Die höchste Strafe in Höhe von etwa acht Jahren droht dem Stuttgart-Verantwortlichen der Osmanen Germania, Levent Uzundal. Er soll unter anderem seine Freundin zur Prostitution gezwungen haben. Für Selçuk Şahin, einen der Bandenchefs, ziehen die Richter eine Freiheitsstrafe von drei bis vier Jahren in Betracht. Mehmet Bağcı, der sich zum „Weltführer“ der Osmanen Germania erklärt hat und von Erdoğan in seinem Palast in Ankara empfangen wurde, kann sich auf eine Haftstrafe von anderthalb Jahren einstellen. Mustafa Kılınç, der mutmaßliche Haupttäter, hat sich in die Türkei abgesetzt und lebt in Izmir.

Das Gericht will die Beweisaufnahme voraussichtlich am 25. Oktober abschließen.

Auf Anweisung Erdoğans

Wie aus im Dezember letzten Jahres öffentlich gewordenen Tonaufnahmen hervorgegangen ist, hat der Erdoğan-Vertraute und AKP-Abgeordnete Metin Külünk mehrfach den Bandenchefs der Osmanen Germania Geld für Waffenkäufe zukommen lassen.

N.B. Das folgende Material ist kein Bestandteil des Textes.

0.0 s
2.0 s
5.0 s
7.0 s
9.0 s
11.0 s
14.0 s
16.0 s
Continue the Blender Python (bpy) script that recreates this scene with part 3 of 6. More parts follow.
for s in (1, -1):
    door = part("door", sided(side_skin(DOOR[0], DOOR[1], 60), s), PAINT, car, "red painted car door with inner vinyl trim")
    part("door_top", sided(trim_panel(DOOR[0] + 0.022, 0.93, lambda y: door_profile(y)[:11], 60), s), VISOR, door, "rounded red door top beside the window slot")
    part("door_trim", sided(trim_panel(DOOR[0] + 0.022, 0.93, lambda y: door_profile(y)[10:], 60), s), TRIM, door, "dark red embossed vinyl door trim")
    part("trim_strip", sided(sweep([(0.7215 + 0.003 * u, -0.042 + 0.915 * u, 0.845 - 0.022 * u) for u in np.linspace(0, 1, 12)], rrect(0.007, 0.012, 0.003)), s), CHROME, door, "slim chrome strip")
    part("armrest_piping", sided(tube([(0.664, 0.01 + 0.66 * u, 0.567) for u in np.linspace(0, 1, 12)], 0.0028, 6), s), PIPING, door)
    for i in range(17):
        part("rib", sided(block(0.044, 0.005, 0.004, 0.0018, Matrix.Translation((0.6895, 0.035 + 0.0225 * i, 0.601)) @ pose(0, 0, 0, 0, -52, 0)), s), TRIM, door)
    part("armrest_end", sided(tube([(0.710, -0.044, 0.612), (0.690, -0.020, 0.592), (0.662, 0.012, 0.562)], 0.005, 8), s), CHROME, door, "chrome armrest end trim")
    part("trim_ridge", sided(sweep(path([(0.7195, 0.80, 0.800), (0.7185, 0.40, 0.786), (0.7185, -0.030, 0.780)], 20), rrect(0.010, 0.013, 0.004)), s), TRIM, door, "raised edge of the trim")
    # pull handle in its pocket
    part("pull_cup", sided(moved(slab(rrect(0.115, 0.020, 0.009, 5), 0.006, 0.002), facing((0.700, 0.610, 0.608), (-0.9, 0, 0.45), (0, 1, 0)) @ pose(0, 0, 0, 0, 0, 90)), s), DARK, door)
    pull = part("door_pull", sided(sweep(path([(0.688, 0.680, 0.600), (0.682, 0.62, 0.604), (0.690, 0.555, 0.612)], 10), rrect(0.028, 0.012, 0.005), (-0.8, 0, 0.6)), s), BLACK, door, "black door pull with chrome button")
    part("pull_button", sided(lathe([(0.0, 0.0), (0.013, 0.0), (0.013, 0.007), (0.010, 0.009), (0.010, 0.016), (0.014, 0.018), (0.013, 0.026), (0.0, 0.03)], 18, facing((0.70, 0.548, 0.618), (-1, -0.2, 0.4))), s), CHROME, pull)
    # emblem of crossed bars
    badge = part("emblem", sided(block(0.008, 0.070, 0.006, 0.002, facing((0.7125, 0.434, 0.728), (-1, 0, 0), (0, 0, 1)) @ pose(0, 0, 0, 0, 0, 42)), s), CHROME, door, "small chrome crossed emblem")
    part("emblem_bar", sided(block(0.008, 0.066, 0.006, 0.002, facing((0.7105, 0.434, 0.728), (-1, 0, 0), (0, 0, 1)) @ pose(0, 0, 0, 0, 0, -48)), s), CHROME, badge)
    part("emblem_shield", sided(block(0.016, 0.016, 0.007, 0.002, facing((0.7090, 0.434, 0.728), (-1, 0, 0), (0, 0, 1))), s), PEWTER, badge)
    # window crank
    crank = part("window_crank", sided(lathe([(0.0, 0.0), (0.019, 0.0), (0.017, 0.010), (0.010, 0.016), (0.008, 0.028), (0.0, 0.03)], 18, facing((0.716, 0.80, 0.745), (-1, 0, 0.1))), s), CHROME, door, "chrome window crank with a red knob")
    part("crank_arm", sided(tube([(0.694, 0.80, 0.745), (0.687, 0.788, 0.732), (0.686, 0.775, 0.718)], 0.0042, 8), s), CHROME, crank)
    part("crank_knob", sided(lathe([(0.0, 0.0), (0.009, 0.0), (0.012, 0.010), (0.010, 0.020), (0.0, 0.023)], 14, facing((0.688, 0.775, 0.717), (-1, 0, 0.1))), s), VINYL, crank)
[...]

Mehmet Bağcı und Selçuk Şahin waren in diesem Zusammenhang im vergangenen Jahr festgenommen worden.

Die Osmanen Germania sind im Juli dieses Jahres von Bundesinnenminister Horst Seehofer verboten worden. Obwohl die Gruppierung bundesweit organisiert ist, fanden nur in vier Bundesländern Razzien statt. Die Aktivitäten der Bande werden in vielen Städten unter anderen Namen fortgesetzt.

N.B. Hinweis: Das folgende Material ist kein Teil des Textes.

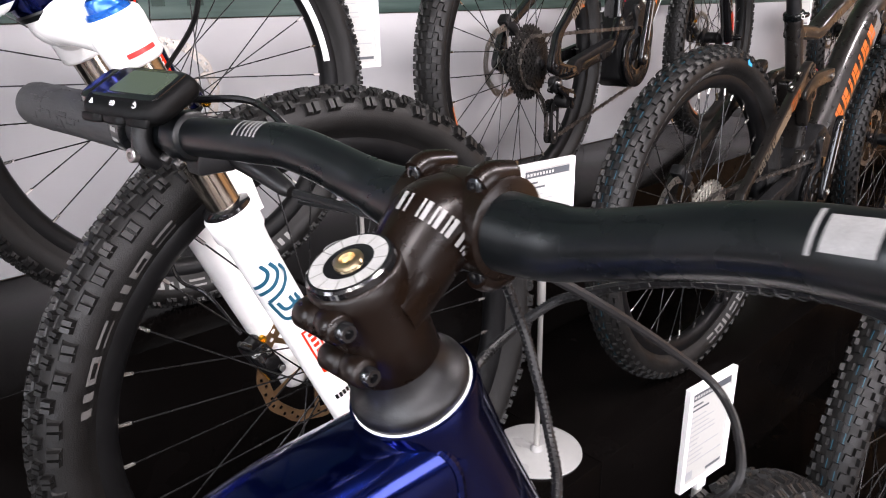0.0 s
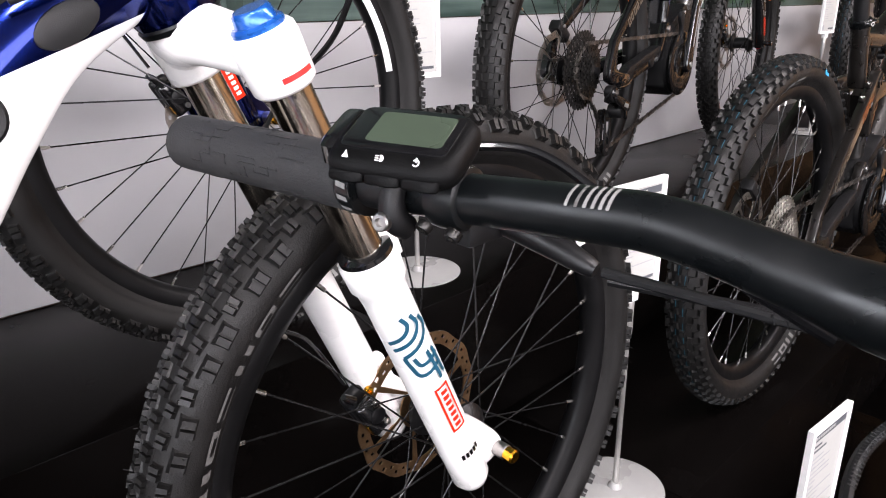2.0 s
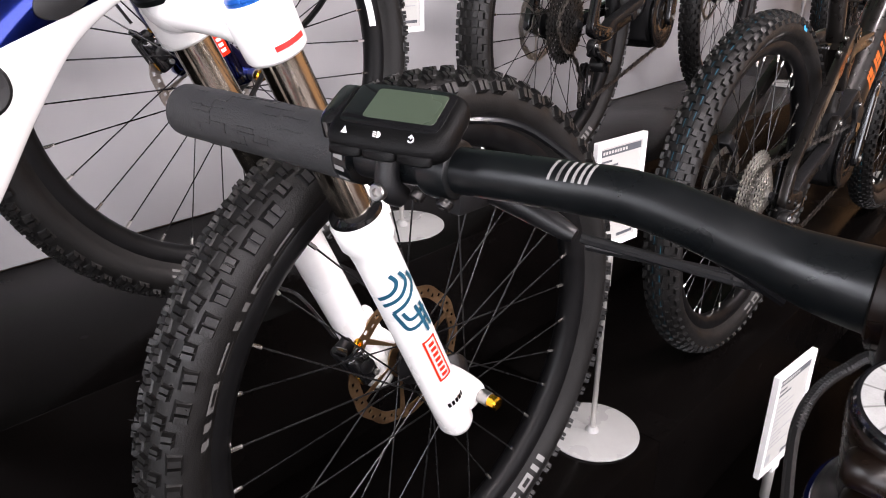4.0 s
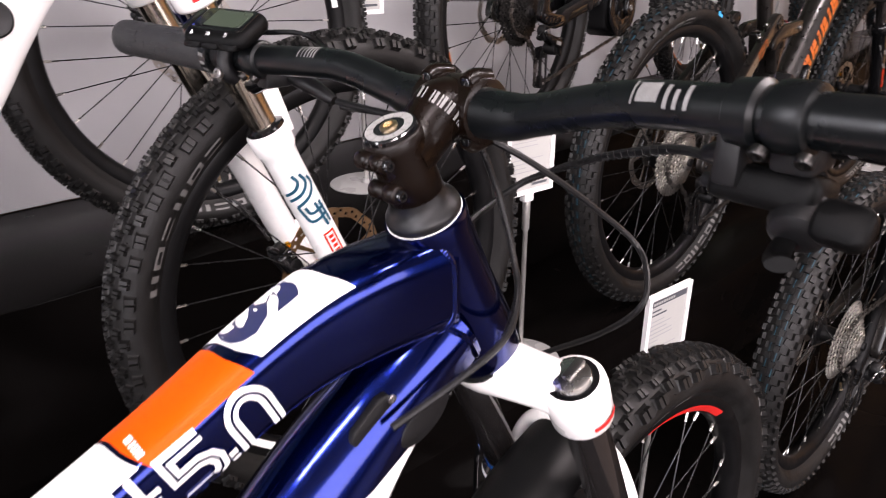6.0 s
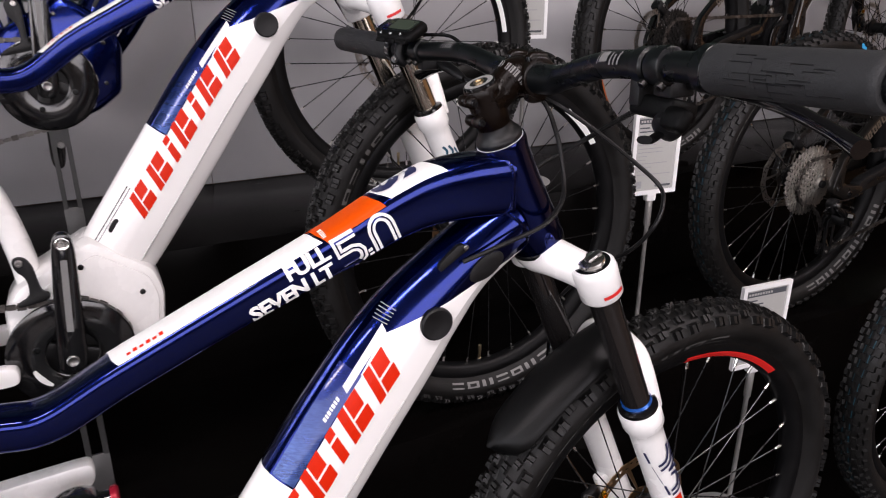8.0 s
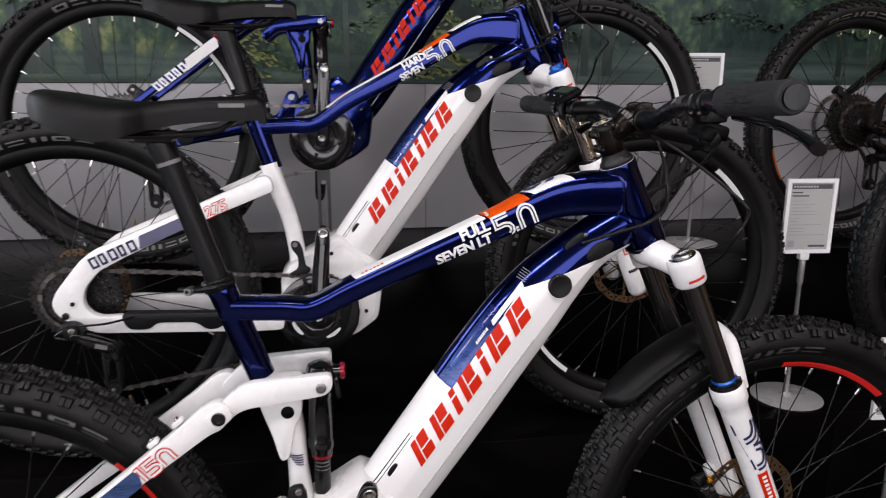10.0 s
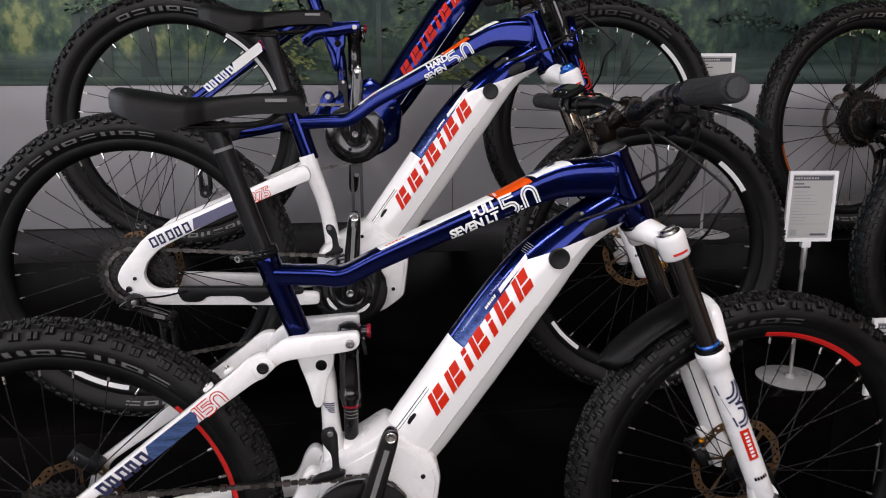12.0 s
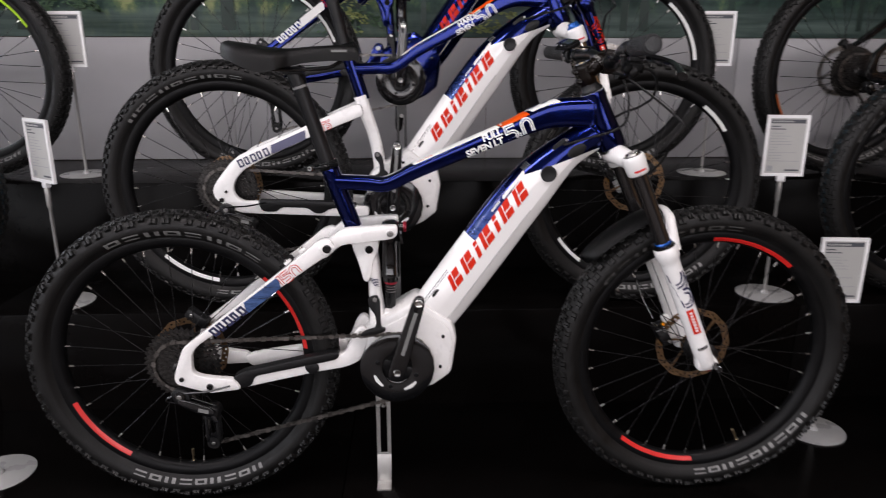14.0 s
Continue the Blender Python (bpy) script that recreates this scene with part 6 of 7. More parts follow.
                for q in (-1, 0, 1):
                    icon.box(ic @ pose(q * 0.0010, 0.0014, 0.0004), 0.0004, 0.0018, 0.0002)
            else:
                icon.add([ic @ Vector(q) for q in ((-0.0014, -0.0017, 0.0004), (-0.0014, 0.0017, 0.0004), (0.0020, 0.0, 0.0004))], [(0, 1, 2)])
            part("icon", icon, M["print_white"], dsp, "tiny white symbol", smooth=False)
        part("display_mount", pipe([c0 + Vector((-0.010, -0.010, 0.014)), c0 + Vector((-0.014, -0.010, 0.000)), c0 + Vector((-0.013, -0.010, -0.010)), c0 + Vector((-0.006, -0.010, -0.016))], [0.0055, 0.006, 0.0066, 0.006], seg=12), M["plastic"], dsp)
        part("mount_band", lathe(c0 - d0 * 0.020, d0, [(0, 0.0114), (0.001, 0.0122), (0.020, 0.0122), (0.021, 0.0114)], seg=28), M["plastic"], dsp)
        bolt(dsp, c0 + Vector((-0.0190, -0.010, -0.010)), (-1, -0.25, 0.1), 0.0044, 0.004, "bolt")
        part("display_cable", pipe([Vector((0.935 + dx, 0.225, 1.054 + dz)), Vector((0.958 + dx, 0.190, 1.052 + dz)), Vector((0.962 + dx, 0.14, 1.030 + dz)), Vector((0.966 + dx, 0.06, 1.000 + dz))], 0.0022, seg=8), M["gloss_black"], dsp)
    for sg, yb in ((1, 0.205), (-1, -0.205)):
        c0, d0 = along(yb)
        bl = part("brake_lever", pipe([c0 + Vector((0.018, sg * 0.016, -0.010)), c0 + Vector((0.024, -sg * 0.004, -0.014)), c0 + Vector((0.030, -sg * 0.028, -0.022)), c0 + Vector((0.032, -sg * 0.046, -0.028)), c0 + Vector((0.033, -sg * 0.052, -0.030))], [0.0062, 0.0072, 0.0066, 0.0050, 0.0036], seg=16), M["black"], root, "black hydraulic brake lever")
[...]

Sollte der von Erdoğan persönlich beauftragte Mehmet Bağcı tatsächlich nur zu anderthalb Jahren verurteilt werden, ist seine baldige Freilassung denkbar. Alle Ermittlungsverfahren in Deutschland, bei denen es einen Zusammenhang mit der Erdoğan-Regierung gibt, sind in den letzten zwei Jahren eingestellt worden.

Zuletzt sind im Dezember die Ermittlungen gegen DITIB eingestellt worden, obwohl mehrfach belegt worden ist, dass der türkisch-islamische Verband wie ein Nachrichtendienst für das Erdoğan-Regime arbeitet. Der MIT-Agent Mehmet Fatih Sayan, der mit Anschlägen auf kurdische Politiker beauftragt war, wurde freigelassen und ist untergetaucht. Gegen Mustafa Karataş, einen weiteren Agenten, von dem es Tonbandaufnahmen über seine Tätigkeit für den türkischen Geheimdienst gibt, hat die Hamburger Staatsanwaltschaft nicht einmal ein Ermittlungsverfahren eingeleitet.